§ The request
Restrict the output to the lines below starting at the one that contains "from math import radians" and ending at the one that contains "made[ob].matrix_basis = m", and restate them word for word, both ends included.
** start Dataset entries **
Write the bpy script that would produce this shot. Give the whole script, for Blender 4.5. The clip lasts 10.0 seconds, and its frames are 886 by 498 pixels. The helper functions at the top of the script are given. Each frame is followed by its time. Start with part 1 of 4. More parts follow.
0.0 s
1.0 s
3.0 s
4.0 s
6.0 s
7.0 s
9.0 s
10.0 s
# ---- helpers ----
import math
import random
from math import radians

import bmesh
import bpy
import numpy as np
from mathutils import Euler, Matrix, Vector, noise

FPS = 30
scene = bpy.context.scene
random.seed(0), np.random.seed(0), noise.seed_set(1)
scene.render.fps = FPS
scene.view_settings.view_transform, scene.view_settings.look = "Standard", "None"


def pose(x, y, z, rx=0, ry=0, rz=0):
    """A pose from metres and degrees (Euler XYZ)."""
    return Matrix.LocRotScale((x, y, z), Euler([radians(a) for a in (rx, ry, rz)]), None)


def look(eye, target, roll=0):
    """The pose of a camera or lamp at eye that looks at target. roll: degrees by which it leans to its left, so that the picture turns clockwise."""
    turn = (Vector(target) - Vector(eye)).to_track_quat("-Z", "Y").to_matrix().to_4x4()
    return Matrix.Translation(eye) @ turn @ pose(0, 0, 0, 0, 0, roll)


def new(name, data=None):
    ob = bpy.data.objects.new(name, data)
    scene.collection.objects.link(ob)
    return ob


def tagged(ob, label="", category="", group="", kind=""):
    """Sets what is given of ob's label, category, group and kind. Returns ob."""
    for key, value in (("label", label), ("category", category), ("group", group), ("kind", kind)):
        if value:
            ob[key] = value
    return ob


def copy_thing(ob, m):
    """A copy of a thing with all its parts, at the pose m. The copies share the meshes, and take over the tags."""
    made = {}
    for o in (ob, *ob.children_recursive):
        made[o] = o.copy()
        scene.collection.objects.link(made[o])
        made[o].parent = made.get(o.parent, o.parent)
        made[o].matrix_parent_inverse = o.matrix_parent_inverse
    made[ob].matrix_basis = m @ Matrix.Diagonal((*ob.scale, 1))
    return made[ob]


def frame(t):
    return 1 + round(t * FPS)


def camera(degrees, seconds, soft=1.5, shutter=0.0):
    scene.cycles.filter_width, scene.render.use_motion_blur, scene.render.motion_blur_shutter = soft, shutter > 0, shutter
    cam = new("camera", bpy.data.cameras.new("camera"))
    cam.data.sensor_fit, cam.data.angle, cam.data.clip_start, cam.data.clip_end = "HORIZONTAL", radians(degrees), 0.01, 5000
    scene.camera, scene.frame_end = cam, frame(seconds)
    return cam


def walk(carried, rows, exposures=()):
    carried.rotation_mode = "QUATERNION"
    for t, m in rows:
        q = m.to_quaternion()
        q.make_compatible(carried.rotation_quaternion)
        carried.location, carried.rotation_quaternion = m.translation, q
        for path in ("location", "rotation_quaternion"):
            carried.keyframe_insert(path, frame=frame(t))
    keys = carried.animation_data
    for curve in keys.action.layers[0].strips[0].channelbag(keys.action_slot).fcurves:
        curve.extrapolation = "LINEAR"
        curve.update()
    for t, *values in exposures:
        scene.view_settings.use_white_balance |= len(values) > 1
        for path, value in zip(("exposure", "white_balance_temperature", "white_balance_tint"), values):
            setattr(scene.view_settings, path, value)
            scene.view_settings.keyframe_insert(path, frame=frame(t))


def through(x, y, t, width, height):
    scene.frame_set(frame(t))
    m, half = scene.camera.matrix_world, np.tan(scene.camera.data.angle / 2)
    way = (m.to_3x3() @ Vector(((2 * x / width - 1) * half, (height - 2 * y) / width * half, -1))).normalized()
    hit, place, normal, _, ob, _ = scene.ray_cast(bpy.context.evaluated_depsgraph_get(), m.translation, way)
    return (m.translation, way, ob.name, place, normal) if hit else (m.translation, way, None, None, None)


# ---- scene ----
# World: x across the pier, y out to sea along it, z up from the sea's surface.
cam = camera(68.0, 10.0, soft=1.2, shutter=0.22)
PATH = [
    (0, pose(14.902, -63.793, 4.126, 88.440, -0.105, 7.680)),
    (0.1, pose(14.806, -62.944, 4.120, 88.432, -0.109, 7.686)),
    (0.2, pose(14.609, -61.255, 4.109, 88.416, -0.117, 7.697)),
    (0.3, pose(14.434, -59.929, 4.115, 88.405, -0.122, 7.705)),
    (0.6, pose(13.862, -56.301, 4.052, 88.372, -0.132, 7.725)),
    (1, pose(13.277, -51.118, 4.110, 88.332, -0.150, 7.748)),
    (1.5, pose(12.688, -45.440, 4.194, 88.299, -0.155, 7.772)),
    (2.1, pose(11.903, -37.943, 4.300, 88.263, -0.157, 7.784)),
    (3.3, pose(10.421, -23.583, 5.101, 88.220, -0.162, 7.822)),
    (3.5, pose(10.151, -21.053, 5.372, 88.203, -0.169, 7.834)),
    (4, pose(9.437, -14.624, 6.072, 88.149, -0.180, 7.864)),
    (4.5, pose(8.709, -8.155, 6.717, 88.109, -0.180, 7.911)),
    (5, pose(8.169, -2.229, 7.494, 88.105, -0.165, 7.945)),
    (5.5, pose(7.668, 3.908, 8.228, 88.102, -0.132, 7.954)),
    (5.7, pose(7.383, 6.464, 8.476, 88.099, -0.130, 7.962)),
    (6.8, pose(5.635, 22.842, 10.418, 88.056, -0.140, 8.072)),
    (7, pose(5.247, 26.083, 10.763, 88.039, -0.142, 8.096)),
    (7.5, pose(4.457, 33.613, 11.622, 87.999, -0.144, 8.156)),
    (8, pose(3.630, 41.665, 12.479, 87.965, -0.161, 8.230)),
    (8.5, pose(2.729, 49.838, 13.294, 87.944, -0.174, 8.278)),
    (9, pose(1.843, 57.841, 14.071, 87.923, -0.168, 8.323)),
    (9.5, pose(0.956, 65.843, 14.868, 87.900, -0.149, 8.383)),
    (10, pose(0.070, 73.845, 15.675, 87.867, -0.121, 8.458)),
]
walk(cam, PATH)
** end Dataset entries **
** start Dataset entries **
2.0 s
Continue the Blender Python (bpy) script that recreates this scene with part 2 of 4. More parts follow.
** end Dataset entries **
§ Solution
from math import radians

import bmesh
import bpy
import numpy as np
from mathutils import Euler, Matrix, Vector, noise

FPS = 30
scene = bpy.context.scene
random.seed(0), np.random.seed(0), noise.seed_set(1)
scene.render.fps = FPS
scene.view_settings.view_transform, scene.view_settings.look = "Standard", "None"


def pose(x, y, z, rx=0, ry=0, rz=0):
    """A pose from metres and degrees (Euler XYZ)."""
    return Matrix.LocRotScale((x, y, z), Euler([radians(a) for a in (rx, ry, rz)]), None)


def look(eye, target, roll=0):
    """The pose of a camera or lamp at eye that looks at target. roll: degrees by which it leans to its left, so that the picture turns clockwise."""
    turn = (Vector(target) - Vector(eye)).to_track_quat("-Z", "Y").to_matrix().to_4x4()
    return Matrix.Translation(eye) @ turn @ pose(0, 0, 0, 0, 0, roll)


def new(name, data=None):
    ob = bpy.data.objects.new(name, data)
    scene.collection.objects.link(ob)
    return ob


def tagged(ob, label="", category="", group="", kind=""):
    """Sets what is given of ob's label, category, group and kind. Returns ob."""
    for key, value in (("label", label), ("category", category), ("group", group), ("kind", kind)):
        if value:
            ob[key] = value
    return ob


def copy_thing(ob, m):
    """A copy of a thing with all its parts, at the pose m. The copies share the meshes, and take over the tags."""
    made = {}
    for o in (ob, *ob.children_recursive):
        made[o] = o.copy()
        scene.collection.objects.link(made[o])
        made[o].parent = made.get(o.parent, o.parent)
        made[o].matrix_parent_inverse = o.matrix_parent_inverse
    made[ob].matrix_basis = m @ Matrix.Diagonal((*ob.scale, 1))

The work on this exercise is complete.